Invece, ovviamente, contano i risultati: quanti investimenti riesce a fare e che struttura dei costi ha, in modo da permettere di dare al cittadino il servizio migliore alla tariffa più bassa. Tornando alle banche, sarebbe una sciocchezza dire che a priori una s.p.a. è meglio di una popolare o viceversa. Ma qualora una popolare performi male (o in maniera inefficiente) è un fatto che l’operare del meccanismo di mercato (cioè l’arrivo di investitori in grado di gestirla meglio) è precluso. Cosa che non accade invece, per definizione, in una s.p.a.
D: Teme che l’innalzamento del limite di attivo delle popolari a 16 miliardi renda possibili scenari simili alla crisi del 2015, o ancora più gravi?
No, per fortuna (e in parte grazie all’intervento pubblico durante i governi Renzi e Gentiloni, che tramite il sistema delle GACS, le garanzie sulla rilevazione delle sofferenze, rese possibile l’avvio del mercato degli NPL) il nostro sistema bancario oggi è molto più solido rispetto al 2015. Il rischio però è quello che dicevo prima: che eventuali fusioni tra banche popolari creino istituti di dimensioni ragguardevoli (fino, appunto, a 16 miliardi di attivo) che tuttavia potranno continuare a essere protetti da un sistema di governance non adatto.
In Italia sono collassate fior fiore di banche costituite in società per azioni: Antonveneta, MPS, Italease, Carige. Non è che il problema è un po’ di tutti?

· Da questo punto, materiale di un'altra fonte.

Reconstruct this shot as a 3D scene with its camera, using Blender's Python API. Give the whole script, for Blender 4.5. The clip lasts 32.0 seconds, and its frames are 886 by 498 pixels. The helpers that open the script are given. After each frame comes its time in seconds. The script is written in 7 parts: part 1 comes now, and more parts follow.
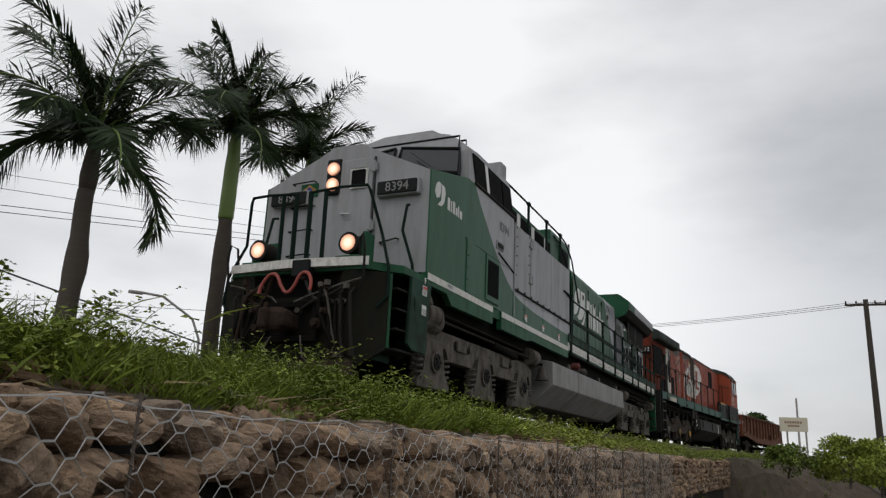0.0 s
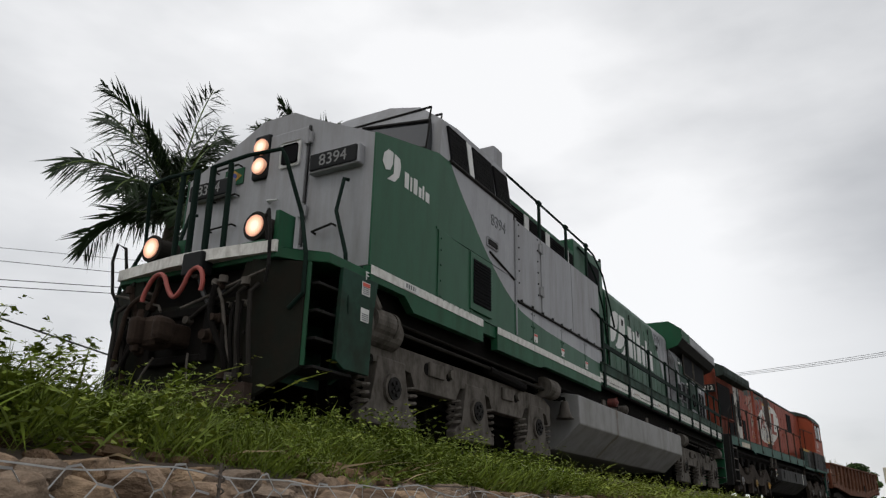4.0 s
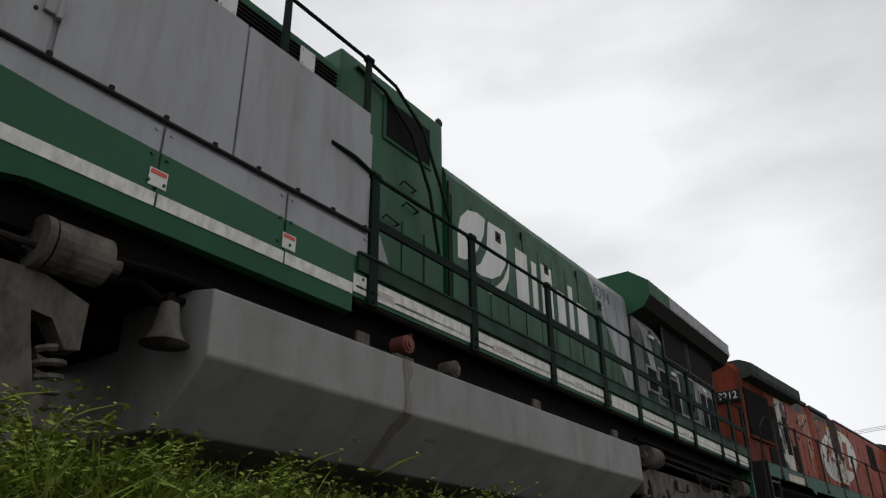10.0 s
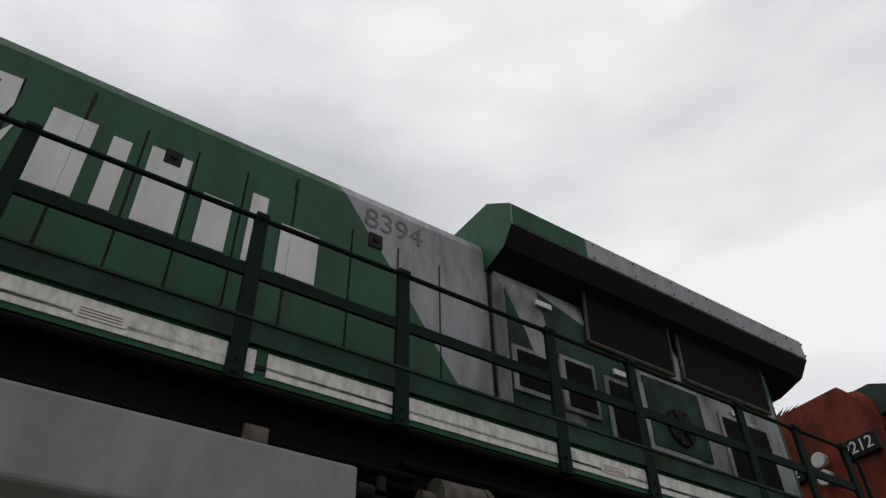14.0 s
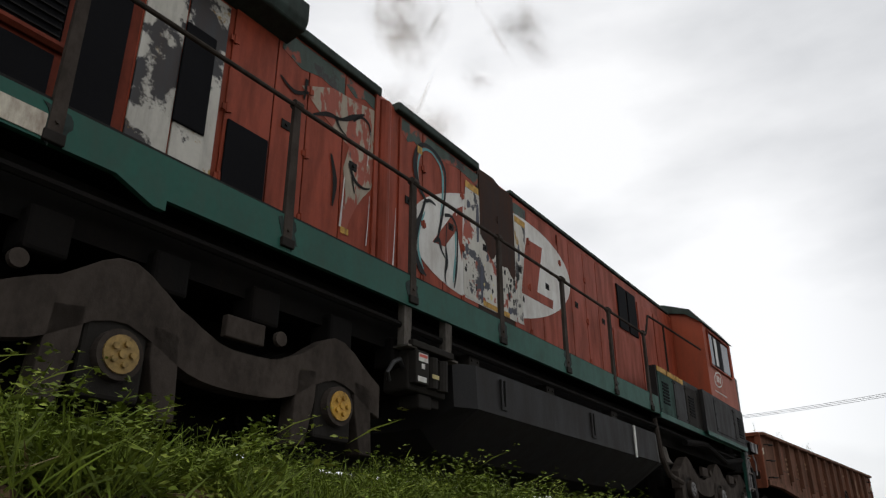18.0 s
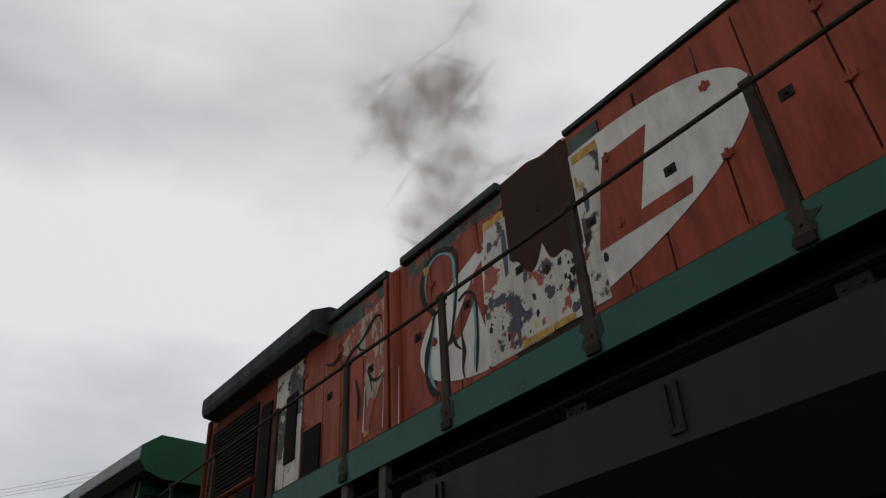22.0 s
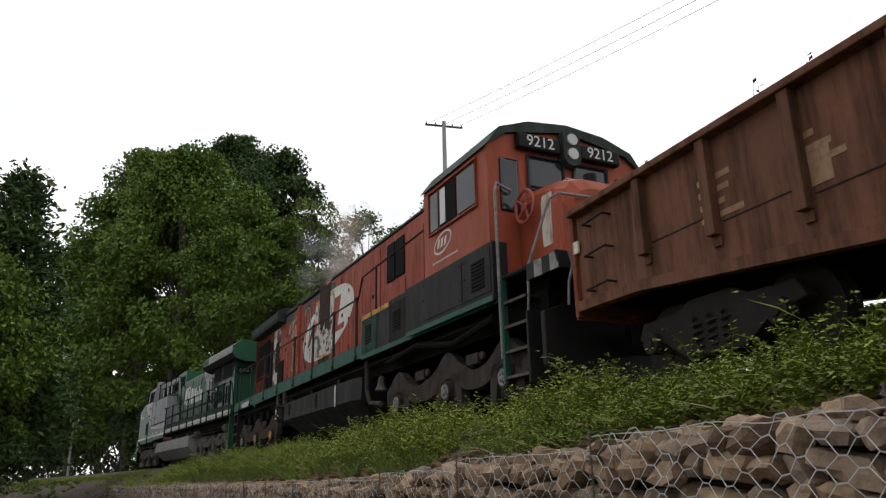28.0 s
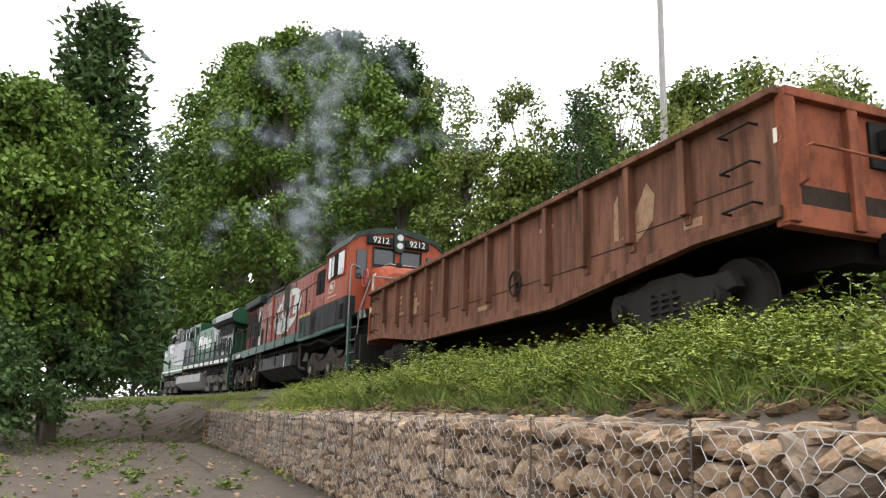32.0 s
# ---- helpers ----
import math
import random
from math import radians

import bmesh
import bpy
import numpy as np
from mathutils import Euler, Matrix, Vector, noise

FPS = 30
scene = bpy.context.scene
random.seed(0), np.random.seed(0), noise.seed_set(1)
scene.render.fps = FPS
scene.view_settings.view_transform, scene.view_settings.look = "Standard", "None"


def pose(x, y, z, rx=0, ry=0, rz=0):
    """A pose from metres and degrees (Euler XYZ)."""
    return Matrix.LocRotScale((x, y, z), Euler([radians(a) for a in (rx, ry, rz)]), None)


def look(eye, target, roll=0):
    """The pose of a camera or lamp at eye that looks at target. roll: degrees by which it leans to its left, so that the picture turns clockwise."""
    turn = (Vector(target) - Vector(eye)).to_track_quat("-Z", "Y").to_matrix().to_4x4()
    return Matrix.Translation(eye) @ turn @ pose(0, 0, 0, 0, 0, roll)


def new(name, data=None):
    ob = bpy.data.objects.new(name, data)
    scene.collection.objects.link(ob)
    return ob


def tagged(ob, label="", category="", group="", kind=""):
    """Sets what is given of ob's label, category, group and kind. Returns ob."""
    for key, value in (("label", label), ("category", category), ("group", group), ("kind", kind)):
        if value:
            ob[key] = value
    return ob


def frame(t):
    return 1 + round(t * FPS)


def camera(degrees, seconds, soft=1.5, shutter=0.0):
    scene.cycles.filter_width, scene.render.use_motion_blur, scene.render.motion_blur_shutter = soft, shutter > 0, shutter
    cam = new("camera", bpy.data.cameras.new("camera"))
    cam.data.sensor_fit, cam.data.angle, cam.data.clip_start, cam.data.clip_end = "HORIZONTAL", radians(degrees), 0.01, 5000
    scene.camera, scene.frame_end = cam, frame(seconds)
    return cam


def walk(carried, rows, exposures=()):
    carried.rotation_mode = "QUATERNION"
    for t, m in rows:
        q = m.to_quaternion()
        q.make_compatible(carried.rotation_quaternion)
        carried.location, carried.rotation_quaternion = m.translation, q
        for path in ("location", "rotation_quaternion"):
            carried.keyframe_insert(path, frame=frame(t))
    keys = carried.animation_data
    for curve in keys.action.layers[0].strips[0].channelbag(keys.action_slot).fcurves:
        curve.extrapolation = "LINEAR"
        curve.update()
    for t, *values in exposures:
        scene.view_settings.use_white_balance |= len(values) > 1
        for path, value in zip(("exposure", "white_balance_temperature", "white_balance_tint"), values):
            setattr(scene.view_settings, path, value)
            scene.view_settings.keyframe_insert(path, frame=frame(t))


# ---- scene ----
EYE = 1.6      # height of the eye over the road
RAIL = 2.33    # height of the rail's head over the road
R0 = 277.68    # radius of the track's curve; its middle lies on the road's side
CX = -5.5 + R0
KAP = 1 / 277.88
# t, x, y, z from the first standpoint (z from the eye), yaw, pitch, roll in degrees
PATH = [
    (0.0, 0.00, 0.00, 0.00, 21.34, 15.18, 2.58),
    (0.5, 0.00, 0.00, 0.00, 21.64, 15.04, 2.18),
    (1.0, 0.00, 0.00, 0.00, 22.42, 15.54, 1.68),
    (1.5, 0.00, 0.00, 0.00, 23.91, 16.37, 1.49),
    (2.0, 0.00, 0.00, 0.00, 25.32, 17.64, 1.87),
    (2.5, 0.00, 0.00, 0.00, 26.01, 18.31, 1.54),
    (4.5, 0.00, 0.00, 0.00, 27.41, 20.05, 0.90),
    (5.0, 0.00, 0.00, 0.00, 28.58, 20.63, 0.82),
    (5.5, 0.00, 0.00, 0.00, 29.24, 21.24, 0.31),
    (6.0, 0.00, 0.00, 0.00, 29.64, 21.52, -0.00),
    (6.5, 0.00, 0.00, 0.00, 30.36, 21.84, -0.62),
    (7.0, 0.00, 0.00, 0.00, 31.19, 22.02, -0.06),
    (7.5, 0.00, 0.00, 0.00, 31.33, 22.00, 0.85),
    (8.0, 0.00, 0.00, 0.00, 31.33, 22.03, 1.28),
    (8.5, 0.00, 0.00, 0.00, 31.95, 22.79, 0.26),
    (9.0, 0.00, 0.00, 0.00, 32.84, 23.64, -0.48),
    (9.5, 0.00, 0.00, 0.00, 33.40, 24.44, -0.13),
    (10.0, 0.00, 0.00, 0.00, 34.18, 25.13, -0.64),
    (10.5, 0.00, 0.00, 0.00, 35.92, 26.01, -0.88),
    (11.0, 0.00, 0.00, 0.00, 38.10, 27.42, -1.26),
    (11.5, 0.00, 0.00, 0.00, 41.47, 29.36, -1.47),
    (12.0, 0.00, 0.00, 0.00, 46.24, 31.30, -1.91),
    (12.5, 0.00, 0.00, 0.00, 51.51, 34.94, -2.15),
    (13.0, 0.00, 0.00, 0.00, 54.12, 37.75, -2.36),
    (13.5, 0.00, 0.00, 0.00, 54.74, 38.89, -2.14),
    (14.0, 0.00, 0.00, 0.00, 55.47, 39.66, -1.27),
    (14.5, 0.00, 0.00, 0.00, 57.03, 40.36, 0.04),
    (15.0, 0.00, 0.00, 0.00, 47.94, 33.70, -0.84),
    (15.5, 0.00, 0.00, 0.00, 37.58, 26.90, -1.07),
    (17.5, 0.00, 0.00, 0.00, 32.63, 23.70, 0.15),
    (18.0, 0.00, 0.00, 0.00, 32.18, 22.80, -0.27),
    (18.5, 0.00, 0.00, 0.00, 31.75, 22.33, -0.82),
    (19.0, 0.00, 0.00, 0.00, 37.82, 26.06, -2.78),
    (19.5, 0.00, 0.00, 0.00, 49.78, 32.35, -3.88),
    (20.0, 0.00, 0.00, 0.00, 65.01, 37.29, -1.82),
    (20.5, 0.00, 0.00, 0.00, 82.12, 38.00, -1.24),
    (21.0, 0.00, 0.00, 0.00, 104.64, 38.70, 0.06),
    (21.5, 0.00, 0.00, 0.00, 124.42, 37.37, -0.12),
    (22.0, 0.00, 0.00, 0.00, 141.40, 33.64, -3.56),
    (22.5, 0.00, 0.00, 0.00, 150.22, 29.02, -4.21),
    (23.0, 0.00, 0.00, 0.00, 154.25, 25.12, -3.50),
    (23.5, 0.00, 0.00, 0.00, 157.12, 22.75, -3.01),
    (24.0, 0.00, 0.00, 0.00, 159.43, 19.24, -2.29),
    (24.5, 0.00, 0.00, 0.00, 160.93, 17.47, -1.66),
    (25.0, 0.00, 0.00, 0.00, 161.45, 16.95, -1.23),
    (25.5, 0.00, 0.00, 0.00, 161.74, 16.86, -0.88),
    (26.0, 0.00, 0.00, 0.00, 162.18, 15.98, -1.31),
    (26.2, 0.02, -1.18, -0.00, 162.33, 16.00, -1.31),
    (26.4, 0.09, -4.11, -0.01, 162.69, 16.07, -1.31),
    (26.6, 0.27, -8.81, -0.03, 163.29, 16.18, -1.30),
    (26.8, 0.58, -14.28, -0.05, 163.95, 16.31, -1.30),
    (27.0, 1.02, -19.75, -0.07, 164.53, 16.46, -1.29),
    (27.3, 1.77, -26.75, -0.11, 165.10, 16.71, -1.28),
    (27.6, 2.51, -32.18, -0.14, 165.36, 16.95, -1.27),
    (27.9, 3.13, -36.04, -0.17, 165.41, 17.15, -1.26),
    (28.2, 3.57, -38.54, -0.19, 165.41, 17.30, -1.25),
    (28.5, 3.84, -40.18, -0.20, 165.55, 17.35, -1.25),
    (29.0, 4.15, -42.20, -0.20, 167.17, 15.87, -0.70),
    (29.5, 4.46, -44.13, -0.20, 167.76, 14.37, 0.12),
    (30.0, 4.75, -45.87, -0.20, 169.23, 14.01, 1.34),
    (30.5, 4.96, -47.02, -0.20, 170.75, 13.55, 1.57),
    (31.0, 5.09, -47.79, -0.20, 169.52, 13.76, 0.86),
    (31.5, 5.20, -48.37, -0.20, 171.24, 13.09, 1.19),
    (32.0, 5.30, -48.94, -0.20, 172.11, 12.80, 2.00),
]
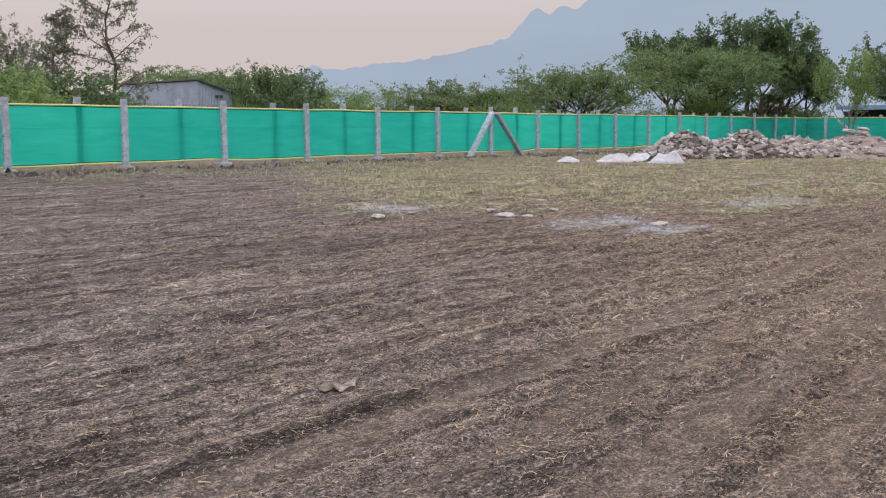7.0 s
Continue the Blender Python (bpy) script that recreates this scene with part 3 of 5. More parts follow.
# ---- distance: mountains ----
def ridge_mesh(name, bearings, heights, dist, mat, label, seed):
    """A mountain as a long ridge with a sloping front and back; bearings in degrees right of +y."""
    b = np.arange(bearings[0], bearings[-1], 0.12)
    h = np.interp(b, bearings, heights) * 1.0
    h += (lattice(b * 2.2, b * 0, seed) - 0.5) * 10 + (lattice(b * 7, b * 0, seed + 1) - 0.5) * 5
    verts, faces = [], []
    for k, (deg, z) in enumerate(zip(b, h)):
        s, c = math.sin(radians(deg)), math.cos(radians(deg))
        for d, zz in ((dist - 500, -30), (dist, z), (dist + 500, -30)):
            verts.append((s * d, c * d, zz))
        if k:
            i = 3 * k
            faces += [(i - 3, i, i + 1, i - 2), (i - 2, i + 1, i + 2, i - 1)]
    tagged(new(name, mesh_of(name, verts, faces, mat, True)), label, "mountain", kind="structure")


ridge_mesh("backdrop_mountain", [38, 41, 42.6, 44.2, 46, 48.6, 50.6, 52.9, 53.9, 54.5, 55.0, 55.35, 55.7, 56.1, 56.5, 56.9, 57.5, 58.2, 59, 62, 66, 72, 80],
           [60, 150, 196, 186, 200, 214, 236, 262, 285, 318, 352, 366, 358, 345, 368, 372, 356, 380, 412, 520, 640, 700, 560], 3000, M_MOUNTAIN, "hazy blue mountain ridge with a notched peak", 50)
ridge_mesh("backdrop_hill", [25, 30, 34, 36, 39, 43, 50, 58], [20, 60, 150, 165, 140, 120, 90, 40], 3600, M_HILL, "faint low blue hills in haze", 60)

# ---- the fence ----
FENCE_Y = 27.0
ODD = [(-10.6, 2.24), (-6.56, 2.17), (-2.57, 1.91), (1.32, 1.87), (5.14, 2.07), (8.98, 2.02), (12.82, 2.01), (16.52, 2.03), (20.28, 2.05), (23.98, 2.03), (27.69, 1.96), (31.36, 2.0),
       (35.03, 2.07), (38.69, 1.97), (42.36, 2.0), (46.02, 1.93), (49.69, 1.9), (53.36, 2.02), (57.03, 2.0), (60.7, 2.01), (64.4, 2.1), (68.07, 2.05), (71.75, 1.95)]
EVEN = [-12.79, -8.1, -4.18, -0.19, 3.24, 7.15, 11.09, 14.98, 18.54, 22.41, 25.81, 29.67] + [ODD[i][0] + 1.85 for i in range(11, 22)]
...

Di nuovo: la forma giuridica, di per sé, non determina a priori il fallimento o il successo di una banca. L’esperimento – teorico o soprattutto empirico – di policy da fare è tutt’altro. Prendiamo due banche gestite ugualmente male. Una è una popolare, una è una s.p.a. In caso ci siano capitali privati pronti a intervenire, evitando così – tra l’altro – un possibile fallimento e un conseguente più che probabile salvataggio pubblico, ci sono le stesse probabilità che tale intervento sia prima di tutto possibile e, poi, riuscito?